§ **PROBLEM REQUIREMENTS**: Return only the lines running from the line that holds "finishes the script." to the line that holds "liquid in the", including both.

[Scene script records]

☆ ☆ ☆ ☆

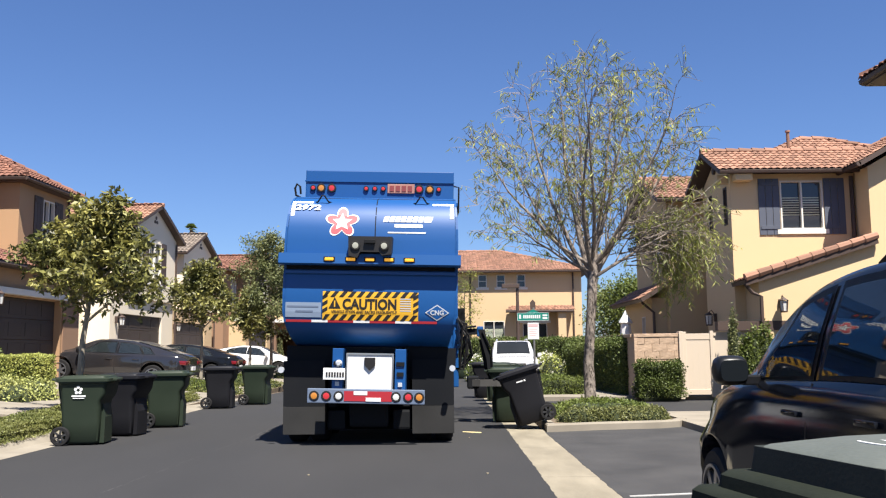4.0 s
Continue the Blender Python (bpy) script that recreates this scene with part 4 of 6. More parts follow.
def make_truck():
    t = thing("refuse_truck", "blue side-loading refuse truck with caution sign on its tail", "truck")
    body = new("body")
    body.parent = t
    body.matrix_basis = pose(0, 0, 0, 0, 1.5, 0)
    w = 1.30
    # side walls, roof and tailgate panels
    side = UPPER + [(-0.01, 2.75)] + LOWER + [(6.6, 1.42), (6.6, 3.79)]
    for s in (-1, 1):
        bm = bmesh.new()
        prism(bm, side, "x", s * (w - 0.02) - 0.02, s * (w - 0.02) + 0.02)
        barrel(part("side_wall", bm, TRUCK_BLUE, body))
    for profile, name, hw in ((UPPER, "upper_tailgate", w - 0.03), (LOWER, "lower_tailgate", w - 0.035)):
        bm = bmesh.new()
        out = [[bm.verts.new((x, y, z)) for y, z in profile] for x in (-hw, -hw * 0.5, 0, hw * 0.5, hw)]
        inn = [[bm.verts.new((x, y + 0.03, z)) for y, z in profile] for x in (-hw, -hw * 0.5, 0, hw * 0.5, hw)]
        for g in (out, inn):
            for a, b in zip(g, g[1:]):
                for i in range(len(profile) - 1):
                    bm.faces.new((a[i], b[i], b[i + 1], a[i + 1]))
        barrel(part(name, bm, TRUCK_BLUE, body, smooth=True))
    quick("roof", TRUCK_BLUE, body, (-w, w, 1.1, 6.6, 3.75, 3.8))
    quick("front_wall", TRUCK_BLUE, body, (-w, w, 6.55, 6.6, 1.42, 3.75))
    quick("floor", TRUCK_DARK, body, (-w + 0.05, w - 0.05, 0.75, 6.55, 1.36, 1.44))
    bm = bmesh.new()
    box(bm, -1.17, 1.22, 0.95, 1.9, 3.77, 4.285, bevel=0.02)
    part("hopper_box", bm, TRUCK_BLUE, body)
    quick("box_lip", TRUCK_BLUE, body, (-1.18, 1.23, 0.93, 0.97, 4.09, 4.11))
    # ledge with its turned-down edge
    bm = bmesh.new()
    prism(bm, [(0.06, 2.79), (-0.16, 2.81), (-0.18, 2.66), (-0.15, 2.64), (0.06, 2.64)], "x", -1.35, 1.34)
    part("ledge", bm, TRUCK_BLUE, body)
    # dark strip closing the gap under the ledge, coloured as the ledge's shadow
    quick("ledge_shadow_strip", TRUCK_DARK, body, (-1.25, 1.25, -0.004, 0.03, 2.585, 2.645))
    quick("lower_lip", TRUCK_BLUE, body, (-1.27, 1.27, -0.03, 0.02, 2.52, 2.56))
    decal("panel_seam", [rect(0.045, 0.06, 3.0, 3.76)], TRUCK_DARK, body, UPPER, 0.003)
    decal("panel_edge", [rect(-1.25, 1.25, 3.725, 3.74)], TRUCK_DARK, body, UPPER, 0.003)
    # hooks
    for x in (-0.77, 0.73):
        bm = bmesh.new()
        tube(bm, [(x - 0.13, 0.28, 3.635), (x - 0.08, 0.22, 3.64), (x - 0.02, 0.19, 3.73), (x + 0.02, 0.19, 3.73), (x + 0.08, 0.22, 3.64), (x + 0.13, 0.28, 3.635)], 0.012, 6)
        part("lifting_eye", bm, TRUCK_DARK, body)
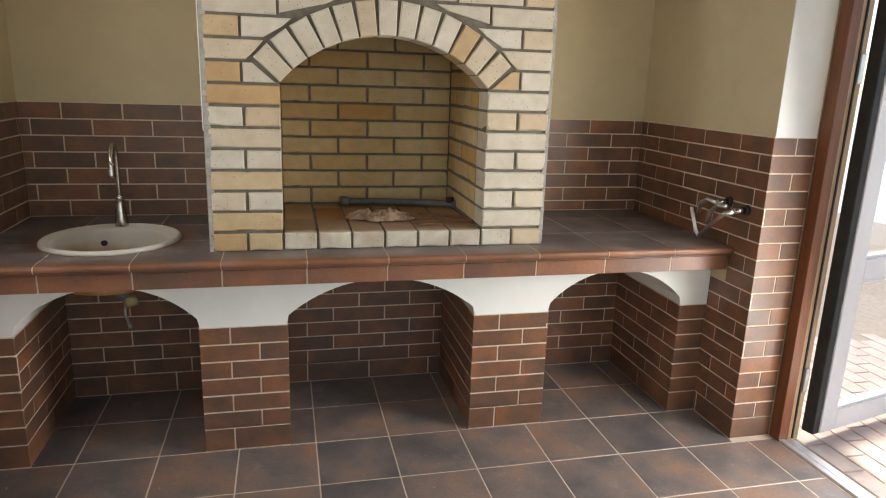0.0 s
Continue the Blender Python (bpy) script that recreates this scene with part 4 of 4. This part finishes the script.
match_box(-0.075, -0.790, Z, 62, "small white card box with grey print on the sill")
match_box(-0.132, -0.742, Z, 80, "small white card box with grey print on the sill")
match_box(-0.130, -0.744, Z + 0.0152, 86, "small white card box stacked on another one")
bm = boxes((-0.035, 0.035, -0.02, 0.02, 0, 0.016), bevel=0.002)
bmesh.ops.transform(bm, matrix=pose(-0.140, -0.822, Z, 0, 0, 82), verts=bm.verts)
tagged(part("card_box", bm, M_BROWNCARD), "small brown card box on the sill", "box")
lighter = thing("lighter", (-0.105, -0.695, Z), "red plastic lighter with a metal head", "lighter")
bm = boxes((-0.030, 0.022, -0.010, 0.010, 0, 0.014), bevel=0.004)
bmesh.ops.transform(bm, matrix=pose(-0.118, -0.700, Z, 0, 0, 30), verts=bm.verts)
part("case", bm, M_RED, lighter)
bm = boxes((0.022, 0.036, -0.009, 0.009, 0.001, 0.013), bevel=0.002)
bmesh.ops.transform(bm, matrix=pose(-0.118, -0.700, Z, 0, 0, 30), verts=bm.verts)
part("head", bm, M_STEEL, lighter)
jar = thing("plastic_cup", (-0.115, -0.912, Z), "clear plastic cup with brown residue on the sill", "cup")
smooth(part("cup", lathe([(0.0, 0.0), (0.028, 0.0), (0.034, 0.085), (0.0365, 0.086), (0.0355, 0.089), (0.0325, 0.087), (0.0268, 0.0025), (0.0, 0.0025)], 28, (-0.115, -0.908, Z)), M_JAR, jar))
smooth(part("residue", lathe([(0.0, 0.003), (0.0262, 0.003), (0.0304, 0.055), (0.0, 0.058)], 24, (-0.115, -0.908, Z)), M_LIQUID, jar, "brown liquid in the cup"))

# ---- open water connection on the right wall ----
valve = thing("water_connection", (2.87, 0.15, 0.95), "unfinished taps and short hoses sticking out of the tiled wall", "plumbing")
# Black discs stand in for the dark rough holes round the stubs.
for y, z in ((0.035, 0.975), (0.150, 0.990)):
    smooth(part("rosette", tube([(2.879, y, z), (2.865, y, z)], [0.022, 0.019], 20), M_RUBBER, valve))
    smooth(part("stub", tube([(2.868, y, z), (2.815, y, z - 0.005)], 0.013, 14), M_CHROME, valve))
smooth(part("hose", tube([(2.815, 0.035, 0.97), (2.79, 0.06, 0.955), (2.785, 0.12, 0.905), (2.785, 0.20, 0.835)], [0.011, 0.0095, 0.008, 0.0075], 12), M_STEEL, valve))
smooth(part("hose", tube([(2.785, 0.203, 0.833), (2.782, 0.225, 0.86), (2.78, 0.268, 0.945)], 0.0075, 12), M_PVC, valve, "white pipe end"))
smooth(part("hose", tube([(2.815, 0.150, 0.985), (2.79, 0.175, 0.995), (2.785, 0.215, 0.975), (2.785, 0.222, 0.93)], 0.0085, 12), M_STEEL, valve))
smooth(part("hose", tube([(2.80, 0.06, 0.985), (2.785, 0.10, 0.985), (2.78, 0.14, 0.945), (2.78, 0.145, 0.905)], 0.0095, 12), M_STEEL, valve))

# ---- garden door ----
door_frame = thing("door_1", (3.12, -0.55, 0), "brown foiled garden door frame with aluminium threshold", "door", kind="structure")
part("jamb", boxes((3.074, 3.120, DOOR0 - 0.060, DOOR0 - 0.003, 0.001, DOOR_TOP), bevel=0.002), M_FRAME, door_frame)
part("rebate", boxes((3.120, 3.178, DOOR0 - 0.050, DOOR0 - 0.003, 0.001, DOOR_TOP), bevel=0.002), M_OAK, door_frame, "light brown rebate of the jamb")
part("jamb", boxes((3.074, 3.196, DOOR1 + 0.003, DOOR1 + 0.052, 0.001, DOOR_TOP), bevel=0.002), M_FRAME, door_frame)
part("head", boxes((3.074, 3.196, DOOR1 + 0.052, DOOR0 - 0.052, DOOR_TOP - 0.052, DOOR_TOP), bevel=0.002), M_FRAME, door_frame)
part("weather_strip", boxes((3.144, 3.150, DOOR0 - 0.056, DOOR0 - 0.050, 0.001, DOOR_TOP - 0.06)), M_RUBBER, door_frame)
for z in (0.22, 1.48):
    part("keeper", boxes((3.152, 3.176, DOOR0 - 0.060, DOOR0 - 0.050, z, z + 0.11), bevel=0.003), M_STEEL, door_frame, "steel lock keeper")
part("threshold", boxes((3.078, 3.105, DOOR1 + 0.052, DOOR0 - 0.052, -0.004, 0.012), (3.112, 3.150, DOOR1 + 0.052, DOOR0 - 0.052, -0.004, 0.008), bevel=0.002), M_ALU, door_frame)

leaf = thing("door_leaf", (3.21, -0.10, 0), "white glazed garden door leaf standing open outwards", "door")
LX0, LX1, LY0, LY1 = 3.270, 4.07, -0.135, -0.075
bm = bmesh.new()
for b in ((LX0, LX0 + 0.095, LY0, LY1, 0.02, 2.06), (LX1 - 0.095, LX1, LY0, LY1, 0.02, 2.06), (LX0 + 0.095, LX1 - 0.095, LY0, LY1, 0.02, 0.115),
          (LX0 + 0.095, LX1 - 0.095, LY0, LY1, 0.70, 0.79), (LX0 + 0.095, LX1 - 0.095, LY0, LY1, 1.965, 2.06)):
    box(bm, *b, bevel=0.003)
part("leaf_frame", bm, M_PVC, leaf)
part("leaf_edge", boxes((LX0 - 0.040, LX0 - 0.0005, LY0 + 0.006, LY1, 0.02, 2.06), bevel=0.003), M_RUBBER, leaf, "black gasket edge of the leaf")
for z0, z1 in ((0.115, 0.70), (0.79, 1.965)):
    p = part("pane", boxes((LX0 + 0.096, LX1 - 0.096, -0.109, -0.101, z0 + 0.001, z1 - 0.001)), M_GLASS, leaf)
    p.visible_shadow = False
    for b in ((LX0 + 0.096, LX1 - 0.096, LY0 + 0.003, LY0 + 0.018, z0 + 0.001, z0 + 0.016), (LX0 + 0.096, LX1 - 0.096, LY0 + 0.003, LY0 + 0.018, z1 - 0.016, z1 - 0.001)):
        part("bead", boxes(b, bevel=0.003), M_PVC, leaf)

leaf.rotation_euler = (0, 0, radians(13))
for ob in (door_frame, leaf, valve):
    ob.location.x += 0.03

# ---- outside ----
# Ground out of view, coloured pale to reflect light into the openings.
bm = boxes((-300, 300, -300, 300, -0.42, -0.13))
tagged(part("ground", bm, M_GROUND), "unseen ground around the house, made pale to bounce light", "ground", kind="structure")
pavement = tagged(part("pavement", boxes((3.235, 8.0, -5.0, 5.0, -0.13, -0.034)), M_SAND), "sand bed under pinkish block paving", "pavement", kind="structure")
for i in range(26):
    for j in range(11):
        x, y = 3.245 + 0.105 * i, -1.35 + 0.205 * j + (0.10 if i % 2 else 0)
        m = Matrix.Translation((x, y, -0.028)) @ Matrix(((1, 0, 0, 0), (0, 0, 1, 0), (0, -1, 0, 0), (0, 0, 0, 1)))
        lay(pavement, "paver", m, 0.098, 0.006, 0.198, 0.003, M_PAVER, 0.001, 0.2)
neighbour = thing("neighbour_house", (-2.0, 0, -0.13), "neighbouring house with bare concrete and white rendered wall", "house")
part("concrete_wall", boxes((-2.4, -1.90, -1.3, 0.69, -0.13, 1.60)), M_CONCRETE, neighbour, "stained grey concrete wall")
part("concrete_wall", boxes((-2.4, -1.90, 1.76, 6.0, -0.13, 1.60)), M_CONCRETE, neighbour, "stained grey concrete wall")
part("wall_band", boxes((-1.90, -1.885, 1.761, 6.0, 0.55, 0.72), bevel=0.004), M_PAVER, neighbour, "weathered pinkish band on the wall")
part("rendered_wall", boxes((-2.4, -1.88, 0.69, 1.76, -0.13, 1.61)), M_RENDER, neighbour, "bright white rendered wall")


# ---- loose mortar crumbs ----
def crumbs(name, z, spots, label):
    """Small broken grains of mortar and grout lying about."""
    bm = bmesh.new()
    for x, y in spots:
        r = RNG.uniform(0.0008, 0.0022)
        low = [bm.verts.new((x + r * RNG.uniform(0.7, 1.3) * math.cos(a), y + r * RNG.uniform(0.7, 1.3) * math.sin(a), z)) for a in (0.3, 1.6, 2.9, 4.6)]
        top = bm.verts.new((x + RNG.uniform(-0.4, 0.4) * r, y, z + r * RNG.uniform(0.7, 1.3)))
        for i in range(4):
            bm.faces.new((low[i], low[(i + 1) % 4], top))
    bmesh.ops.recalc_face_normals(bm, faces=bm.faces)
    return tagged(part(name, bm, M_PAPER), label, "mortar crumbs", kind="stuff")


SPOTS = [(RNG.uniform(0.03, 0.80), RNG.uniform(0.14, 0.92)) for i in range(60)]
crumbs("counter_crumbs", COUNTER + 0.0003, [p for p in SPOTS if math.dist(p, SINK_C) > 0.27], "tiny white mortar crumbs scattered on the counter tiles")
crumbs("floor_crumbs", 0.0005, [(RNG.uniform(0.02, 2.7), RNG.uniform(-1.9, 0.18)) for i in range(90)] + [(RNG.uniform(0.005, 0.12), RNG.uniform(-1.9, 0.18)) for i in range(40)], "tiny white mortar crumbs scattered on the floor tiles")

☆ ☆ ☆ ☆

§ **WRITTEN RESPONSE**:
Continue the Blender Python (bpy) script that recreates this scene with part 4 of 4. This part finishes the script.
match_box(-0.075, -0.790, Z, 62, "small white card box with grey print on the sill")
match_box(-0.132, -0.742, Z, 80, "small white card box with grey print on the sill")
match_box(-0.130, -0.744, Z + 0.0152, 86, "small white card box stacked on another one")
bm = boxes((-0.035, 0.035, -0.02, 0.02, 0, 0.016), bevel=0.002)
bmesh.ops.transform(bm, matrix=pose(-0.140, -0.822, Z, 0, 0, 82), verts=bm.verts)
tagged(part("card_box", bm, M_BROWNCARD), "small brown card box on the sill", "box")
lighter = thing("lighter", (-0.105, -0.695, Z), "red plastic lighter with a metal head", "lighter")
bm = boxes((-0.030, 0.022, -0.010, 0.010, 0, 0.014), bevel=0.004)
bmesh.ops.transform(bm, matrix=pose(-0.118, -0.700, Z, 0, 0, 30), verts=bm.verts)
part("case", bm, M_RED, lighter)
bm = boxes((0.022, 0.036, -0.009, 0.009, 0.001, 0.013), bevel=0.002)
bmesh.ops.transform(bm, matrix=pose(-0.118, -0.700, Z, 0, 0, 30), verts=bm.verts)
part("head", bm, M_STEEL, lighter)
jar = thing("plastic_cup", (-0.115, -0.912, Z), "clear plastic cup with brown residue on the sill", "cup")
smooth(part("cup", lathe([(0.0, 0.0), (0.028, 0.0), (0.034, 0.085), (0.0365, 0.086), (0.0355, 0.089), (0.0325, 0.087), (0.0268, 0.0025), (0.0, 0.0025)], 28, (-0.115, -0.908, Z)), M_JAR, jar))
smooth(part("residue", lathe([(0.0, 0.003), (0.0262, 0.003), (0.0304, 0.055), (0.0, 0.058)], 24, (-0.115, -0.908, Z)), M_LIQUID, jar, "brown liquid in the cup"))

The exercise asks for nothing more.